By Mahieash Johnney, IFRC (@Mahieash)
In recent years, the Indian Ocean island of Sri Lanka has endured a series of extreme weather-related events, attributed in part to the effects of climate change. Since 2010, torrential rains have caused five major floods and the country has also been beset by four periods of significant drought.
One of the consequences of these erratic weather patterns has been the economic hardship borne by farmers like David Singgho who comes from the small village of Nagastenne in the district of Polonnaruwa.
“It doesn’t rain as much as it used to,” said the father of two. “Back in the old days, we had two seasons of rain for cultivation, but now the rain patterns are unreliable. Sometimes you can go for months without a single drop.”
Like many farmers in Sri Lanka’s dry zone, Mr. Singgho has to work hard to keep his family out of poverty. His daily task is made even more challenging after he became an amputee following an accident.
The effects of the current El Nino phenomenon originating over the Pacific have certainly not helped Sri Lanka’s farmers. The country's dry zone in the eastern, central and northern provinces have been hit by drought and for the past two months over 150,000 people in the worst-affected areas have been reliant upon deliveries of water tankered by local authorities.
Helping poor farmers like Mr. Singhoo to adapt to such climate uncertainty has been a priority for the Red Cross. He recently became part of the Combating Adverse Impacts Of Climate Change Through Sustainable Agricultural Practices project, initiated by the Sri Lanka Red Cross Society and implemented in Nagastenne village. The project derives technical guidance from the Natural Resource Management Centre of the Department of Agriculture in Peradeniya, Kandy, and is implemented in partnership with the United Nations Development Programme (UNDP), with funding support from the Global Environmental Facility.

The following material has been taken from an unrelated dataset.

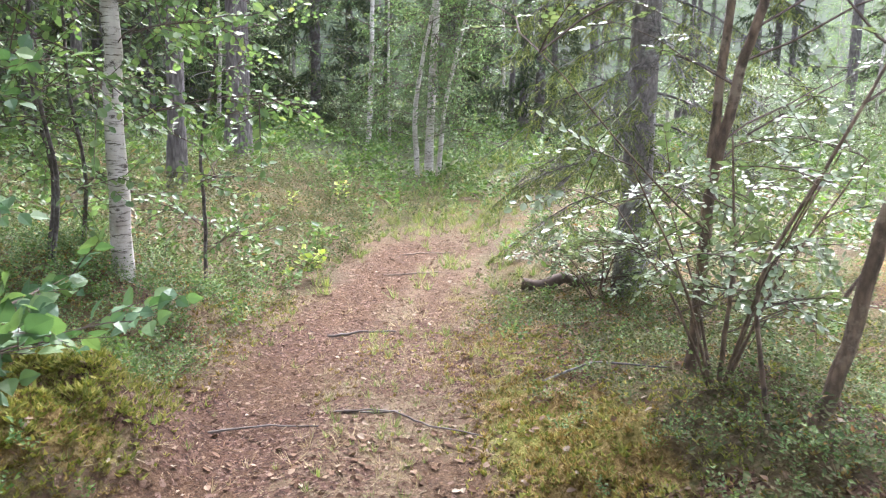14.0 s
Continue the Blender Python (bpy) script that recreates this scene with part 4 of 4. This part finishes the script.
# ---- sticks, logs, stump ----
def stick(name, points, r, mat, label, category="stick", r2=None, side=0, twigs=0):
    p = np.array([(x, y, float(height(x, y)) + z) for x, y, z in points])
    k = np.linspace(0, 1, len(p) * 4)
    q = np.stack([np.interp(k, np.linspace(0, 1, len(p)), p[:, i]) for i in range(3)], -1)
    q += rng.normal(0, r * .25, q.shape)
    c = q[0].copy()
    root = new(name)
    root.location = c
    root.empty_display_size = .05
    tagged(root, label, category)
    r = r * .8
    v, f = tube(q - c, np.linspace(r, r * .6 if r2 is None else r2, len(q)), 9, .2)
    if name == "wood_chip":   # a flat splinter
        v[:, 2] *= .5
    part("wood", [(v, f)], mat, root, smooth=name != "wood_chip")
    for i in range(twigs):
        a = rng.random() * 6.3
        s = q[rng.integers(2, len(q))] - c
        part("twig", [tube(np.array([s, s + np.array([math.cos(a) * .1, math.sin(a) * .1, .03]), s + np.array([math.cos(a) * .2, math.sin(a) * .2, .01])]), [r * .35, r * .25, r * .1], 4)], mat, root)
    return root


stick("fallen_branch", [(-.33, 3.8, .02), (-.05, 3.93, .03), (.21, 4.04, .02)], .017, M_WOOD, "grey-brown broken branch lying across the trail", twigs=1)
stick("fallen_branch", [(-.22, 3.47, .015), (-.05, 3.44, .02), (.1, 3.43, .02), (.33, 3.5, .012)], .016, M_REDWOOD, "reddish exposed root or branch across the trail")
stick("fallen_branch", [(-.53, 4.72, .01), (-.42, 5.0, .02), (-.31, 5.26, .015)], .013, M_WOOD, "thin bare stick in the rut")
stick("fallen_branch", [(-.73, 6.03, .015), (-.56, 6.35, .03), (-.4, 6.65, .02)], .018, M_REDWOOD, "rotten reddish branch in the rut", twigs=2)
stick("bark_piece", [(-.09, 4.11, .01), (-.03, 4.16, .02), (.04, 4.2, .01)], .018, M_REDWOOD, "small dark piece of bark on the trail")
stick("wood_chip", [(.86, 4.62, .01), (.98, 4.78, .02), (1.02, 4.85, .012)], .013, M_GREYWOOD, "bleached splinter of wood beside the trail", "wood piece", .012)
stick("wood_chip", [(.98, 4.95, .01), (1.1, 5.02, .02)], .016, M_GREYWOOD, "short bleached splinter of wood beside the trail", "wood piece", .01)
stick("wood_chip", [(1.06, 5.23, .01), (1.13, 5.42, .02)], .012, M_GREYWOOD, "bleached splinter of wood at the edge of the bilberries", "wood piece", .006)
stick("wood_chip", [(1.5, 4.95, .05), (1.7, 5.16, .07)], .012, M_GREYWOOD, "pale stick among the bilberries", "stick", .008)
stick("wood_chip", [(-.12, 3.03, .008), (-.03, 3.09, .012)], .016, M_GREYWOOD, "pale wood chip on the trail", "wood piece", .006)
stick("fallen_branch", [(-1.40, 12.1, .01), (-1.36, 11.8, .03), (-1.28, 11.5, .012)], .016, M_REDWOOD, "short forked branch lying in the rut", twigs=1)
stick("fallen_branch", [(-.51, 16.1, .01), (-.3, 16.14, .02), (-.09, 16.12, .01)], .011, M_GREYWOOD, "thin pale root across the trail")
stick("exposed_root", [(-.46, 14.85, .0), (-.2, 14.78, .018), (-.05, 14.62, .02), (.18, 14.5, .0)], .007, M_GREYWOOD, "bare grey root crossing the trail", "root")
stick("exposed_root", [(-1.06, 14.68, .0), (-.8, 14.73, .02), (-.56, 14.69, .0)], .007, M_GREYWOOD, "bare grey root in the rut", "root")
stick("exposed_root", [(-.5, 14.86, .0), (-.33, 14.80, .02), (-.16, 14.83, .0)], .007, M_GREYWOOD, "short bare grey root on the trail", "root")
stick("exposed_root", [(-.05, 17.8, .0), (.2, 17.72, .03), (.45, 17.85, .0)], .010, M_WOOD, "dark root on the trail's bend", "root")
stick("exposed_root", [(.15, 18.6, .0), (.35, 18.5, .03), (.65, 18.62, .0)], .010, M_WOOD, "dark root on the trail's bend", "root")
stick("log", [(.95, 17.1, .025), (1.4, 17.0, .03), (1.95, 16.95, .025)], .062, M_TWIG, "dark rotting log under the leafy shrub", "log", .045)
stick("fallen_branch", [(2.5, 14.6, .05), (2.96, 15.0, .15), (3.5, 15.3, .27), (4.1, 15.6, .4)], .012, M_GREYWOOD, "long dead branch lying on the bilberries", twigs=3)
stick("dead_branch", [(.55, 14.9, .03), (.75, 14.7, .12), (.95, 14.3, .05)], .008, M_DEAD, "dry curved twig beside the hummock")


def stump(x, y, r, tall):
    """A broken stump with a jagged top and root flares."""
    root = thing("rotten_stump", x, y, "small rotten broken stump in rusty moss", "stump")
    a = np.linspace(0, 2 * np.pi, 15)[:-1]
    flare = 1 + .35 * np.cos(a * 4 + 1)
    jag = tall * (.75 + .5 * rng.random(14))
    rings = [np.stack([np.cos(a) * r * f, np.sin(a) * r * f, z], -1) for f, z in ((1.9 * flare, 0 * a - .12), (1.3 * flare, 0 * a + .03), (1.0 + 0 * a, 0 * a + tall * .4), (.9 + 0 * a, jag), (.6 + 0 * a, jag * .7), (.1 + 0 * a, jag * .45))]
    i = np.arange(14)
    f = np.concatenate([np.stack([i + k * 14, (i + 1) % 14 + k * 14, (i + 1) % 14 + k * 14 + 14, i + k * 14 + 14], -1) for k in range(5)])
    part("wood", [(np.concatenate(rings), f)], M_SPRUCE, root)
    return root


stump(-8.2, 16.1, .2, .45)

The project aims at supporting farmers to utilize modern technological methods to adapt and improve traditional farming practises amidst adverse conditions. Now Mr. Singgho has learned to use sustainable agricultural practices which include digging small holes on barren, degraded land and filling them with organic matter - adding nutrients to the soil where he sows crops. He also constructs mud lines called contour bunds on his farmland to slow down water runoff, prevent erosion, and assist in recharging groundwater levels.
These water-harvesting techniques have allowed over 100 families in Nagastenna to restore completely degraded land to much higher levels of production.

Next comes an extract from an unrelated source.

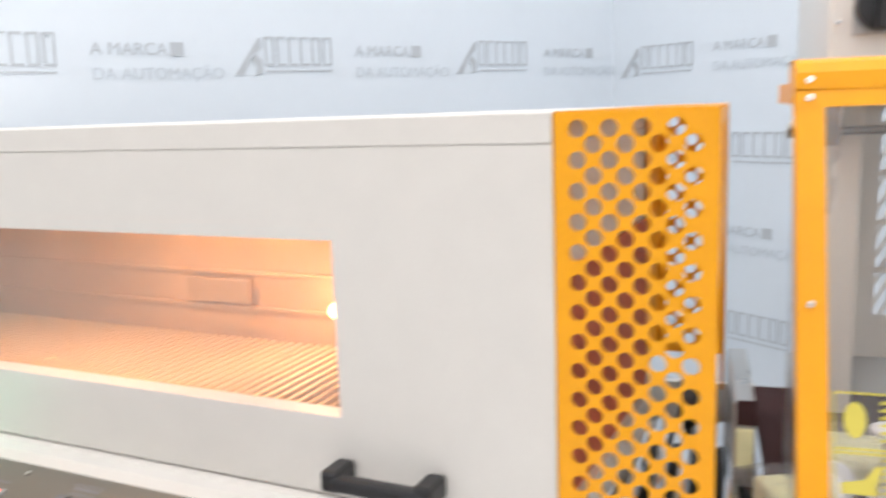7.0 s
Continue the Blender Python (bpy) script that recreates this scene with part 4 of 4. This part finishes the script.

“Watering crops on this harsh landscape is no easy task, especially with my condition,” said Mr. Singgho. “Having access towards this modern type of farming eases my burden and also helps me to cultivate better crops.”
In partnership with other organisations, the Sri Lanka Red Cross Society will continue to aid vulnerable communities who are struggling to adapt their livelihoods in the face of modern disasters such as climate change.